_SET PROBLEM_
Locate each line of the material that contains "with", then return it.

_RECORDED INFORMATION_

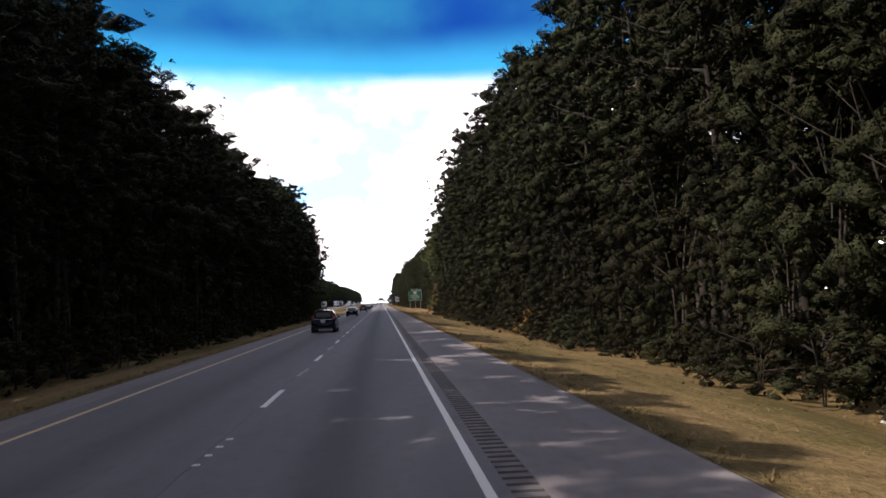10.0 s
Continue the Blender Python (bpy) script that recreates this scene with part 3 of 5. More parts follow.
yy = -14.0
while yy < 960:
    ex, eh = wood_edge(yy)
    s = eh / 20 * random.uniform(0.82, 1.08)
    olive = (yy < 140 and random.random() < 0.85) or (162 < yy < 225 and random.random() < 0.7) or (428 < yy < 515 and random.random() < 0.75)
    plant("pine_tree", random.choice(OLIVE_PINES if olive else CLOSE_PINES if yy > 225 else PINES), ex + random.uniform(0, 1.8), yy, s,
          "tall olive green pine with bare lower trunk beside the verge" if olive else "tall dark green pine with bare lower trunk beside the verge", "tree", "pines along the right verge", random.uniform(0.85, 1.05) / max(1, s) ** 0.35)
    yy += random.uniform(3.6, 6.0)
yy = -8.0
while yy < 1000:
    ex, eh = wood_edge(yy)
    golden = yy < 130 or 168 < yy < 222 or 440 < yy < 512
    closed = 224 < yy < 428 or yy > 530
    thick = 0.75 if yy < 55 else 1.2 if yy < 130 else 2.2 if golden else 1.9 if closed else 1.5 if 425 < yy < 530 else 1.1
    k = random.choice((7, 8, 9, 7, 8, 3)) if yy < 135 else random.choice((7, 8, 9, 0, 1, 2, 3)) if 430 < yy < 515 else random.choice((0, 1, 2))
    s = random.uniform(0.6, 1.0) * (1.05 if 165 < yy < 330 else 0.9) if not closed else random.uniform(0.65, 1.35)
    if golden and random.random() < (0.3 if yy < 130 else 0.6):
        k, s = random.choice((4, 5, 6)), random.uniform(0.35, 0.65) if yy < 55 else random.uniform(0.4, 0.85) if yy < 130 else random.uniform(0.45, 1.1)
    plant("leafy_tree", CLOSE_BROADS[k] if closed else BROADS[k], max(ex - (0.2 if closed else 0.6) + random.uniform(-0.5, 1.2), open_to(yy) + 2.7 * s), yy, s,
          "russet brown winter-leaved tree under the pines" if k == 3 else "grey green leafy tree at the wood's edge" if k > 6 else "yellowing olive tree at the wood's edge" if k > 3 else "dark olive green bushy tree under the pines" if closed else "olive green bushy tree under the pines", "tree", "leafy trees along the right verge")
    yy += random.uniform(4.5, 9.0) / thick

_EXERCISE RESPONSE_
Continue the Blender Python (bpy) script that recreates this scene with part 3 of 5. More parts follow.
          "tall olive green pine with bare lower trunk beside the verge" if olive else "tall dark green pine with bare lower trunk beside the verge", "tree", "pines along the right verge", random.uniform(0.85, 1.05) / max(1, s) ** 0.35)